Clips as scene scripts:
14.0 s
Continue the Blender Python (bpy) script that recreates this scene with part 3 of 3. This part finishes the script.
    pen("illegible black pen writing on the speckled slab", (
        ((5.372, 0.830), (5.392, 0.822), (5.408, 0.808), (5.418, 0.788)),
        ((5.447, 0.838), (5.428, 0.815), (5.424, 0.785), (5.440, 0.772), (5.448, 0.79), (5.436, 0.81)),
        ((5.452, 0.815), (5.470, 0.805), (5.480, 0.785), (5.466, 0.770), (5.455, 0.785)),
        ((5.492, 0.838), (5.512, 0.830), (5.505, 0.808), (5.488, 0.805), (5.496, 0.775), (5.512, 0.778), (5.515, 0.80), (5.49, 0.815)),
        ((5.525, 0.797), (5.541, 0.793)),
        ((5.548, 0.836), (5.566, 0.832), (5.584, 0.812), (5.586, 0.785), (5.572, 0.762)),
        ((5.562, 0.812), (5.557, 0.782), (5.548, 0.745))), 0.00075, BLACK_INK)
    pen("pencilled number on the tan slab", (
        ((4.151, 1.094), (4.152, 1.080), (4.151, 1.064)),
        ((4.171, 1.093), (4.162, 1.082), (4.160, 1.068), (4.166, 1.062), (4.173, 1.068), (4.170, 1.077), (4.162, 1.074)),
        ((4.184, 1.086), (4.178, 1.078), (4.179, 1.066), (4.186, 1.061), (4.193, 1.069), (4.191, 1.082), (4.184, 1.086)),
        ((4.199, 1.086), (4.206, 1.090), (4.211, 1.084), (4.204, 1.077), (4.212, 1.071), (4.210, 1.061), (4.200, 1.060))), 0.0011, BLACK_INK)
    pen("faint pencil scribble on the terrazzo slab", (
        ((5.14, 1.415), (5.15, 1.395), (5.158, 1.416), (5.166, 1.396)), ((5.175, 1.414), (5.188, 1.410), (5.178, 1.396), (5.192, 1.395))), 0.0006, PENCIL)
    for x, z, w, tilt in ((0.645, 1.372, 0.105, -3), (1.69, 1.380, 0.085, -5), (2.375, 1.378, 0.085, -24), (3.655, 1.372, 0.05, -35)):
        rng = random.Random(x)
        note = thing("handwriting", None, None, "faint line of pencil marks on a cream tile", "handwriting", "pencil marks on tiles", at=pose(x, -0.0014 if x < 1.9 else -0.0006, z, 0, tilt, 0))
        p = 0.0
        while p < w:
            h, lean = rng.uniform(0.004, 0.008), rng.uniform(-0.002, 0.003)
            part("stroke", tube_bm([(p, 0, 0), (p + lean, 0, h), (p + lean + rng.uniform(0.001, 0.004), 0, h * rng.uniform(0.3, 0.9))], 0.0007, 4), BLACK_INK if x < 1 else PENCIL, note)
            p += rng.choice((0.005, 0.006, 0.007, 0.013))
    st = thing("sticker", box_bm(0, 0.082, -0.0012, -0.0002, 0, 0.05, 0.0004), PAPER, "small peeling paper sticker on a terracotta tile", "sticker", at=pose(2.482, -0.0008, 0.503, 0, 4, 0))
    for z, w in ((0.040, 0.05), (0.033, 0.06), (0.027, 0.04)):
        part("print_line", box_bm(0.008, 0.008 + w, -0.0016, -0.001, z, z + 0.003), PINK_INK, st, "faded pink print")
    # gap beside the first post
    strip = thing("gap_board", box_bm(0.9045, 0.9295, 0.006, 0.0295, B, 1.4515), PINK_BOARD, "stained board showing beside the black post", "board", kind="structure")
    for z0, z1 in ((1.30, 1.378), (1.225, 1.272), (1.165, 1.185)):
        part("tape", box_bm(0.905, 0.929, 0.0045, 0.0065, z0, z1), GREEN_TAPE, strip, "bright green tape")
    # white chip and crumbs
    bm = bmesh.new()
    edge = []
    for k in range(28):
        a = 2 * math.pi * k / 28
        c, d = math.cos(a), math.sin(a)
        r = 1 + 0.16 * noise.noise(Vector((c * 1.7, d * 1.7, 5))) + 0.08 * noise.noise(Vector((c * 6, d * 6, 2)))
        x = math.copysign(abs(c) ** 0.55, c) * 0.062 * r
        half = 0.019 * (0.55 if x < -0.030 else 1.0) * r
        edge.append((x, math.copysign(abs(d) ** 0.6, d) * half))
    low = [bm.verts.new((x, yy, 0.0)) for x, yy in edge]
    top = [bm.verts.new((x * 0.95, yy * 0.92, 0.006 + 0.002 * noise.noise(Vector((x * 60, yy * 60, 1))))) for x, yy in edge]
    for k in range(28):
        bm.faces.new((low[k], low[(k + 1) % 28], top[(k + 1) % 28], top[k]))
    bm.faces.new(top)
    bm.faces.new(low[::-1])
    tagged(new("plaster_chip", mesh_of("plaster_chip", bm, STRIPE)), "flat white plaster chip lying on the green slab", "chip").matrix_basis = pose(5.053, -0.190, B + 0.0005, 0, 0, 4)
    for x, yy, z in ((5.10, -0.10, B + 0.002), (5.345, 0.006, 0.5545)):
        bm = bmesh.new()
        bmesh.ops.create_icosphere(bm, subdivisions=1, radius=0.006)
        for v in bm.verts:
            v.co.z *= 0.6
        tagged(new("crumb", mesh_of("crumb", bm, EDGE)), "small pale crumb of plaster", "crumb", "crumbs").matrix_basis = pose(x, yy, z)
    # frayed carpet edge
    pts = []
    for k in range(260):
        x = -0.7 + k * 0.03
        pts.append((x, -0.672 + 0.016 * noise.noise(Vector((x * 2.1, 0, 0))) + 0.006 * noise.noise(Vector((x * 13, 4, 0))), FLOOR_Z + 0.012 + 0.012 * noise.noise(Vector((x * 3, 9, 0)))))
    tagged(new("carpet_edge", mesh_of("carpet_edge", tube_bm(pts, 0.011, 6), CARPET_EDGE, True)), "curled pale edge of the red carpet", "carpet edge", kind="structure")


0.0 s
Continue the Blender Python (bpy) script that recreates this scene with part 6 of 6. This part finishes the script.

Exercise goal: Print the material verbatim, all of it.

Response to this task:
14.0 s
Continue the Blender Python (bpy) script that recreates this scene with part 3 of 3. This part finishes the script.
    pen("illegible black pen writing on the speckled slab", (
        ((5.372, 0.830), (5.392, 0.822), (5.408, 0.808), (5.418, 0.788)),
        ((5.447, 0.838), (5.428, 0.815), (5.424, 0.785), (5.440, 0.772), (5.448, 0.79), (5.436, 0.81)),
        ((5.452, 0.815), (5.470, 0.805), (5.480, 0.785), (5.466, 0.770), (5.455, 0.785)),
        ((5.492, 0.838), (5.512, 0.830), (5.505, 0.808), (5.488, 0.805), (5.496, 0.775), (5.512, 0.778), (5.515, 0.80), (5.49, 0.815)),
        ((5.525, 0.797), (5.541, 0.793)),
        ((5.548, 0.836), (5.566, 0.832), (5.584, 0.812), (5.586, 0.785), (5.572, 0.762)),
        ((5.562, 0.812), (5.557, 0.782), (5.548, 0.745))), 0.00075, BLACK_INK)
    pen("pencilled number on the tan slab", (
        ((4.151, 1.094), (4.152, 1.080), (4.151, 1.064)),
        ((4.171, 1.093), (4.162, 1.082), (4.160, 1.068), (4.166, 1.062), (4.173, 1.068), (4.170, 1.077), (4.162, 1.074)),
        ((4.184, 1.086), (4.178, 1.078), (4.179, 1.066), (4.186, 1.061), (4.193, 1.069), (4.191, 1.082), (4.184, 1.086)),
        ((4.199, 1.086), (4.206, 1.090), (4.211, 1.084), (4.204, 1.077), (4.212, 1.071), (4.210, 1.061), (4.200, 1.060))), 0.0011, BLACK_INK)
    pen("faint pencil scribble on the terrazzo slab", (
        ((5.14, 1.415), (5.15, 1.395), (5.158, 1.416), (5.166, 1.396)), ((5.175, 1.414), (5.188, 1.410), (5.178, 1.396), (5.192, 1.395))), 0.0006, PENCIL)
    for x, z, w, tilt in ((0.645, 1.372, 0.105, -3), (1.69, 1.380, 0.085, -5), (2.375, 1.378, 0.085, -24), (3.655, 1.372, 0.05, -35)):
        rng = random.Random(x)
        note = thing("handwriting", None, None, "faint line of pencil marks on a cream tile", "handwriting", "pencil marks on tiles", at=pose(x, -0.0014 if x < 1.9 else -0.0006, z, 0, tilt, 0))
        p = 0.0
        while p < w:
            h, lean = rng.uniform(0.004, 0.008), rng.uniform(-0.002, 0.003)
            part("stroke", tube_bm([(p, 0, 0), (p + lean, 0, h), (p + lean + rng.uniform(0.001, 0.004), 0, h * rng.uniform(0.3, 0.9))], 0.0007, 4), BLACK_INK if x < 1 else PENCIL, note)
            p += rng.choice((0.005, 0.006, 0.007, 0.013))
    st = thing("sticker", box_bm(0, 0.082, -0.0012, -0.0002, 0, 0.05, 0.0004), PAPER, "small peeling paper sticker on a terracotta tile", "sticker", at=pose(2.482, -0.0008, 0.503, 0, 4, 0))
    for z, w in ((0.040, 0.05), (0.033, 0.06), (0.027, 0.04)):
        part("print_line", box_bm(0.008, 0.008 + w, -0.0016, -0.001, z, z + 0.003), PINK_INK, st, "faded pink print")
    # gap beside the first post
    strip = thing("gap_board", box_bm(0.9045, 0.9295, 0.006, 0.0295, B, 1.4515), PINK_BOARD, "stained board showing beside the black post", "board", kind="structure")
    for z0, z1 in ((1.30, 1.378), (1.225, 1.272), (1.165, 1.185)):
        part("tape", box_bm(0.905, 0.929, 0.0045, 0.0065, z0, z1), GREEN_TAPE, strip, "bright green tape")
    # white chip and crumbs
    bm = bmesh.new()
    edge = []
    for k in range(28):
        a = 2 * math.pi * k / 28
        c, d = math.cos(a), math.sin(a)
        r = 1 + 0.16 * noise.noise(Vector((c * 1.7, d * 1.7, 5))) + 0.08 * noise.noise(Vector((c * 6, d * 6, 2)))
        x = math.copysign(abs(c) ** 0.55, c) * 0.062 * r
        half = 0.019 * (0.55 if x < -0.030 else 1.0) * r
        edge.append((x, math.copysign(abs(d) ** 0.6, d) * half))
    low = [bm.verts.new((x, yy, 0.0)) for x, yy in edge]
    top = [bm.verts.new((x * 0.95, yy * 0.92, 0.006 + 0.002 * noise.noise(Vector((x * 60, yy * 60, 1))))) for x, yy in edge]
    for k in range(28):
        bm.faces.new((low[k], low[(k + 1) % 28], top[(k + 1) % 28], top[k]))
    bm.faces.new(top)
    bm.faces.new(low[::-1])
    tagged(new("plaster_chip", mesh_of("plaster_chip", bm, STRIPE)), "flat white plaster chip lying on the green slab", "chip").matrix_basis = pose(5.053, -0.190, B + 0.0005, 0, 0, 4)
    for x, yy, z in ((5.10, -0.10, B + 0.002), (5.345, 0.006, 0.5545)):
        bm = bmesh.new()
        bmesh.ops.create_icosphere(bm, subdivisions=1, radius=0.006)
        for v in bm.verts:
            v.co.z *= 0.6
        tagged(new("crumb", mesh_of("crumb", bm, EDGE)), "small pale crumb of plaster", "crumb", "crumbs").matrix_basis = pose(x, yy, z)
    # frayed carpet edge
    pts = []
    for k in range(260):
        x = -0.7 + k * 0.03
        pts.append((x, -0.672 + 0.016 * noise.noise(Vector((x * 2.1, 0, 0))) + 0.006 * noise.noise(Vector((x * 13, 4, 0))), FLOOR_Z + 0.012 + 0.012 * noise.noise(Vector((x * 3, 9, 0)))))
    tagged(new("carpet_edge", mesh_of("carpet_edge", tube_bm(pts, 0.011, 6), CARPET_EDGE, True)), "curled pale edge of the red carpet", "carpet edge", kind="structure")


0.0 s
Continue the Blender Python (bpy) script that recreates this scene with part 6 of 6. This part finishes the script.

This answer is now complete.